The classic low-volatility factor—which tilts allocations toward stocks with below-market beta—historically underperformed during periods of acceleration in technological adoption. The 1995–2000 dot-com era saw high-beta equities outperform. Yet the subsequent two decades (2000–2020) saw low-volatility outperform. Institutional investors should review their understanding of The Low Volatility Factor in Investing, Explained before assuming AI as a growth-only story.

A balanced view: AI likely benefits both high-quality, low-volatility compounders and higher-beta technology stocks, but through different mechanisms. Quality firms benefit from productivity moats that widen over time. Cyclical tech benefits from near-term capital expenditure and market-share consolidation.
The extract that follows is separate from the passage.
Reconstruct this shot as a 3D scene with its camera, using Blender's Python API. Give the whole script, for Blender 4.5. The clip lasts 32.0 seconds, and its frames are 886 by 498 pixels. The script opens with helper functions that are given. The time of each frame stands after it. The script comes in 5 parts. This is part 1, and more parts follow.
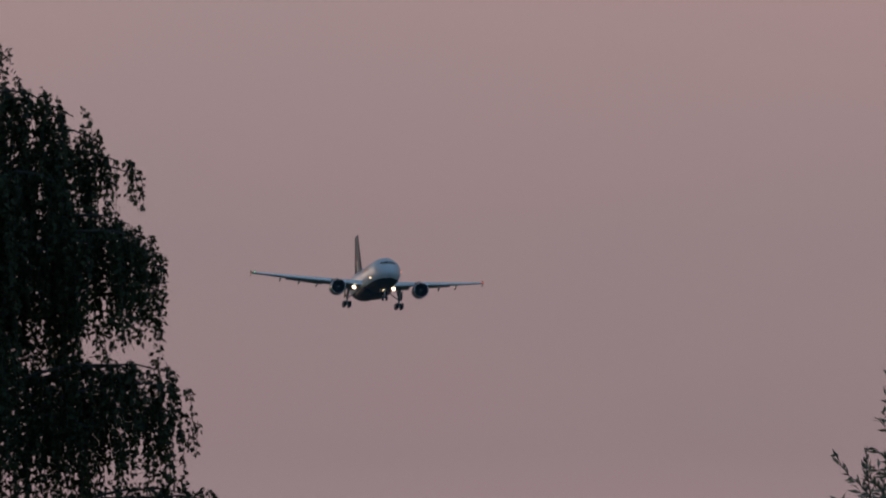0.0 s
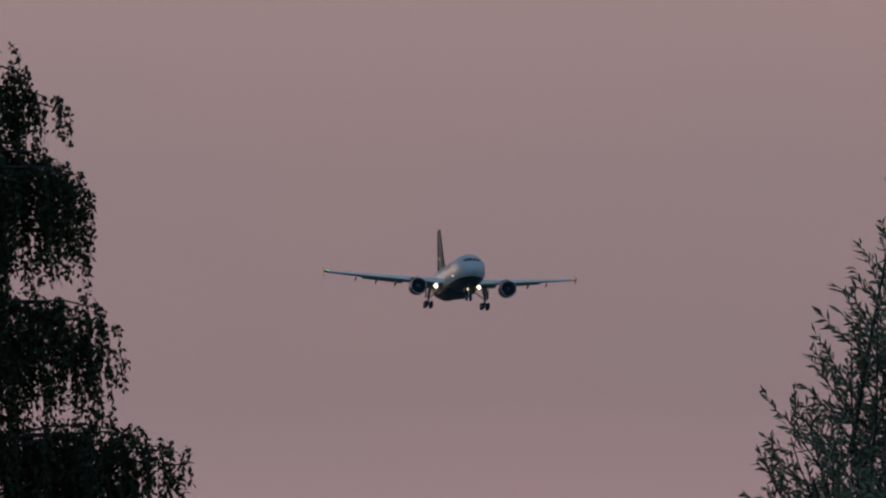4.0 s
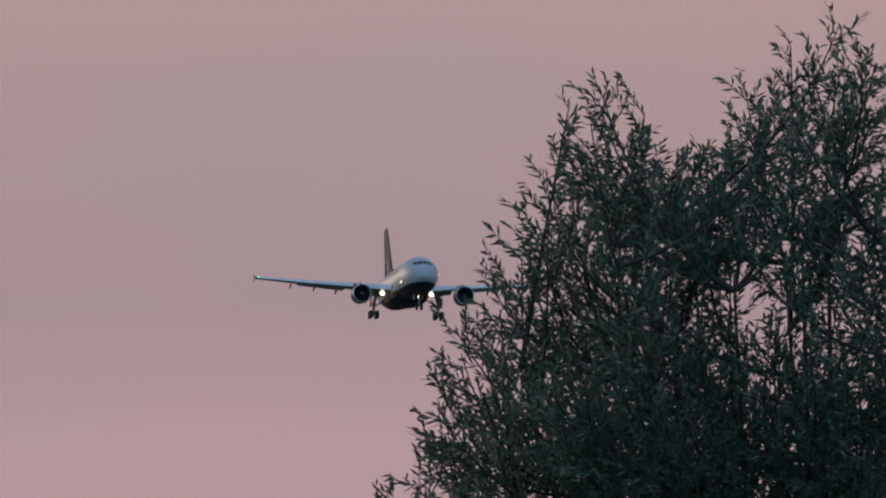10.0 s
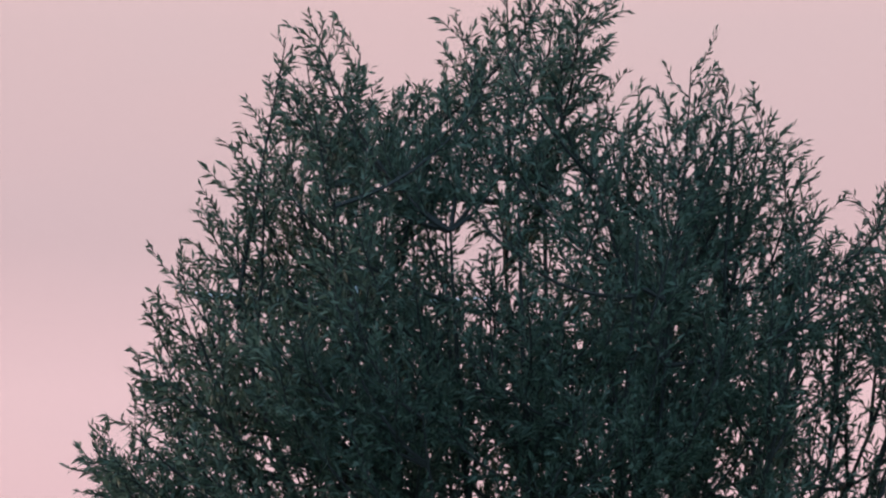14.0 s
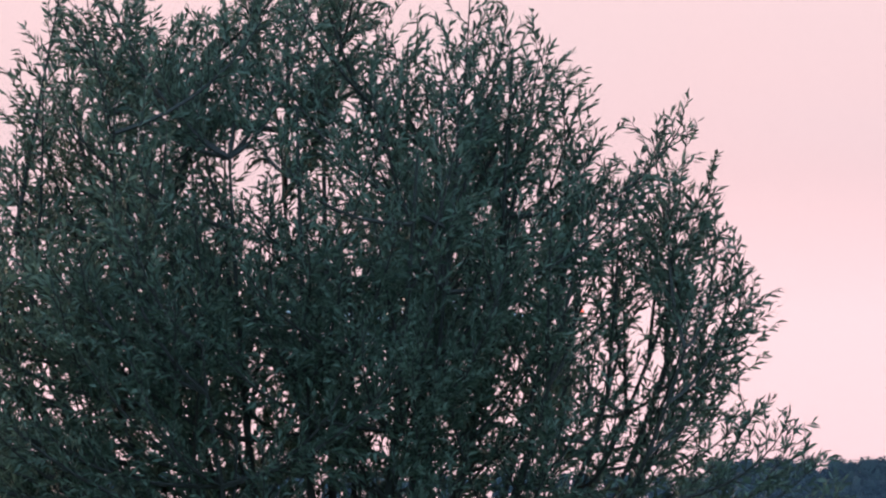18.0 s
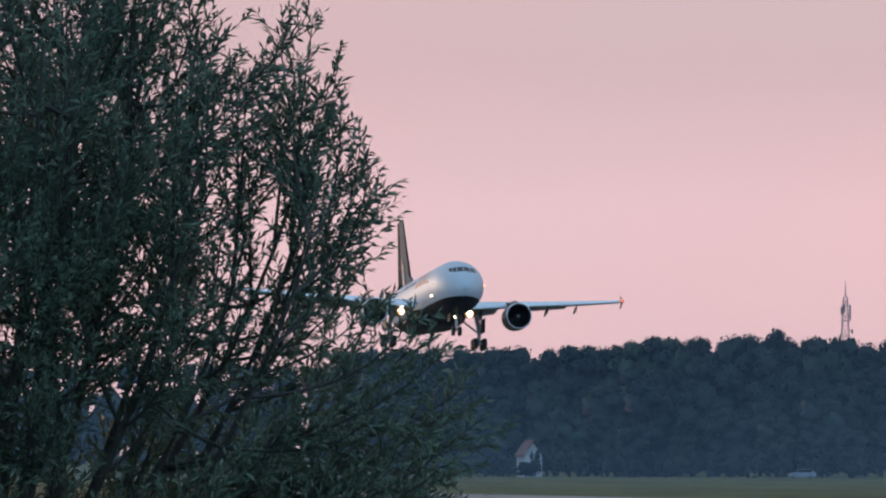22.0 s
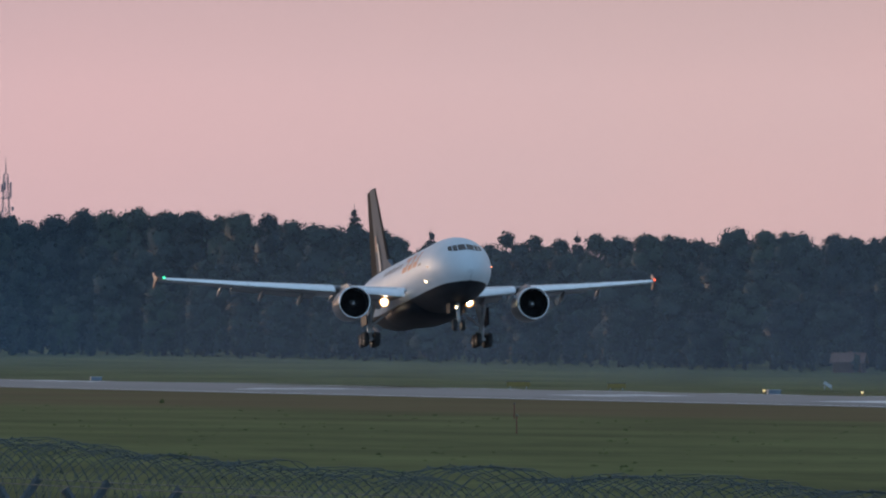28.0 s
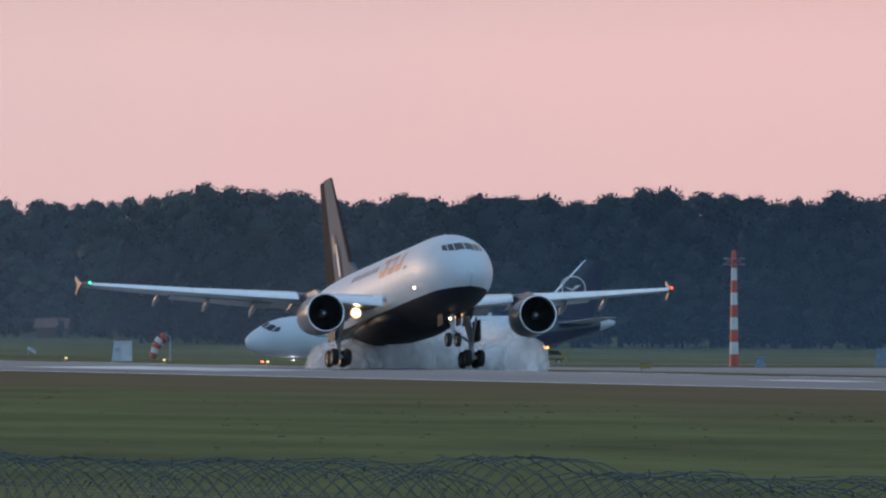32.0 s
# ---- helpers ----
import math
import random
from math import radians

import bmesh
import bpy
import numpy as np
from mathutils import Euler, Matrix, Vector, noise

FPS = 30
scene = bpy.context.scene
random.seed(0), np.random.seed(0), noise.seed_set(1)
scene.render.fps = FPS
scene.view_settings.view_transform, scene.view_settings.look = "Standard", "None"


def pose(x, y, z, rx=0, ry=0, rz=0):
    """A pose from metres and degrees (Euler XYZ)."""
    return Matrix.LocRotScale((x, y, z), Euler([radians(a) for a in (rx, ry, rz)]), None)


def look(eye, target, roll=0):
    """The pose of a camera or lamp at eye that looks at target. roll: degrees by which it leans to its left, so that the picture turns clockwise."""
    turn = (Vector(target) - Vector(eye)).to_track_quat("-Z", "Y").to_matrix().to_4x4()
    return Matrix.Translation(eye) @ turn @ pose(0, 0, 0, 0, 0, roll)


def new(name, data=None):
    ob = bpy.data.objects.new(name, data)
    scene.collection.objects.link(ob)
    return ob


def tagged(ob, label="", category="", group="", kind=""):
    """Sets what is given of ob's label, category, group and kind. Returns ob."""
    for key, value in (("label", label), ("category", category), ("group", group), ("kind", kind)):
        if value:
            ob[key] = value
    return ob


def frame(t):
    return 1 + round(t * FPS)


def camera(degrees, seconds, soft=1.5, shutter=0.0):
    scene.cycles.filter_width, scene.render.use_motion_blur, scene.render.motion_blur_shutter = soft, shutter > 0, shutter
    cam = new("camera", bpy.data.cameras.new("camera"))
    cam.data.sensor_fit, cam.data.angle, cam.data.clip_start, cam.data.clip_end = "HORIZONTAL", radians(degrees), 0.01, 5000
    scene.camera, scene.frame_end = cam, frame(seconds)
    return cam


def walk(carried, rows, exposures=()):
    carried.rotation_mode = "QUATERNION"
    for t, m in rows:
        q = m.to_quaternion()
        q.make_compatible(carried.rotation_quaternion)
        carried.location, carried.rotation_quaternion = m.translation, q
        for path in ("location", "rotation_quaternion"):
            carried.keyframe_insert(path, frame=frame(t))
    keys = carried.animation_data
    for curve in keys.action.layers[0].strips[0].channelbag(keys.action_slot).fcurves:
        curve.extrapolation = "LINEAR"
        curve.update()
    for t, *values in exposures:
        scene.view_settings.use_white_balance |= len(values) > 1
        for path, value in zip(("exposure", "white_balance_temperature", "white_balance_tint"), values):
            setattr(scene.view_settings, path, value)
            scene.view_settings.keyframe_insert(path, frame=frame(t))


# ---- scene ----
# The camera stands on a low bank, 7 m above the runway, and only turns.
# World: +y runs along the runway towards the approach, +x to the runway's side.
EYE = (0.0, 0.0, 7.0)
cam = camera(2.7055, 32.0, soft=2.2)
# seconds, degrees to the right of the runway's direction, degrees up
TURNS = [
    (0.0, 5.8124, 1.7413), (0.5, 5.8283, 1.7194), (1.0, 5.8823, 1.6929), (1.5, 5.9611, 1.6619),
    (2.0, 5.9951, 1.6378), (2.5, 5.9696, 1.6195), (4.5, 6.1171, 1.5091), (5.0, 6.2658, 1.4652),
    (5.5, 6.3661, 1.424), (6.0, 6.403, 1.4043), (6.5, 6.4491, 1.3839), (7.0, 6.5408, 1.3536),
    (7.5, 6.6722, 1.3298), (8.0, 6.7761, 1.3298), (8.5, 6.8528, 1.3328), (9.0, 6.897, 1.322),
    (9.5, 6.9509, 1.3004), (10.0, 7.0383, 1.2866), (10.5, 7.1689, 1.2668), (11.0, 7.2883, 1.2313),
    (11.5, 7.3852, 1.1904), (12.0, 7.4527, 1.1638), (12.5, 7.5308, 1.1409), (13.0, 7.627, 1.1296),
    (13.5, 7.7594, 1.1161), (14.0, 7.9063, 1.1027), (14.5, 8.0336, 1.0925), (16.5, 8.233, 0.9776),
    (17.0, 8.3117, 0.9579), (17.5, 8.4407, 0.925), (18.0, 8.5817, 0.8805), (18.5, 8.7154, 0.8323),
    (19.0, 8.8176, 0.7954), (19.5, 8.9414, 0.7527), (20.0, 9.0763, 0.7026), (20.5, 9.249, 0.6571),
    (21.0, 9.4141, 0.6282), (21.5, 9.578, 0.5938), (22.0, 9.7263, 0.5459), (22.5, 9.9028, 0.4827),
    (23.0, 10.0992, 0.4291), (23.5, 10.3276, 0.3888), (24.0, 10.5062, 0.3485), (24.5, 10.6703, 0.3073),
    (25.0, 10.8428, 0.2786), (25.5, 11.0814, 0.2548), (26.0, 11.3335, 0.2184), (26.5, 11.5924, 0.1799),
    (28.5, 12.5848, 0.1708), (29.0, 12.9451, 0.1571), (29.5, 13.3019, 0.1404), (30.0, 13.5819, 0.1269),
    (30.5, 13.8342, 0.1184), (31.0, 14.0857, 0.0953), (31.5, 14.4038, 0.0641), (32.0, 14.721, 0.0659)]
walk(cam, [(t, pose(*EYE, 90 + up, 0, -az)) for t, az, up in TURNS],
     exposures=[(t, e, k, 10.0) for t, e, k in (
         (0.0, -1.22, 6500), (2.0, -1.27, 6500), (6.0, -1.34, 6500), (9.0, -0.95, 6500), (11.0, -0.62, 6500), (13.0, -0.22, 6500), (14.5, 0.2, 6500), (16.5, 0.54, 6500),
         (19.0, 0.48, 6500), (20.5, 0.27, 6500), (22.0, 0.04, 6500), (23.0, -0.08, 6480), (26.0, -0.34, 6420), (27.0, -0.28, 6500), (29.0, -0.2, 6580), (30.5, -0.15, 6580), (32.0, 0.0, 6580))])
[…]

A multi-factor approach—blending quality, low volatility, and selective growth exposure—may be more robust than a pure bet on technology sector outperformance.

Implications for long-term allocators

Artificial intelligence is neither a bubble nor a panacea. For institutional investors, the productivity case is intellectually sound but empirically narrow: visible in specific sectors, not yet universal. A rational approach involves:

First, maintain conviction in the long-term productivity case without chasing short-term momentum. If AI truly lifts the trend growth rate, the payoff compounds over 20 years, not 20 quarters. Patience is a competitive advantage for pension funds and endowments.

Second, embed AI exposure as a structural tilt rather than a tactical overlay. This means maintaining elevated allocations to semiconductors, cloud infrastructure, and enterprise software—not chasing individual companies on earnings beats.

Third, stress-test liability discount rates for productivity scenarios. If AI does improve long-run growth by 50 basis points, pension funded ratios improve materially. Build that optionality into your funding policy and contribution rates.

Fourth, remain skeptical of valuations. The productivity case is real; the current price for that case may not be. Institutional investors with 30-year horizons should be willing to wait for more reasonable entry points if they arise.

The productivity-investing thesis is sound. The execution is what separates institutional returns from retail losses.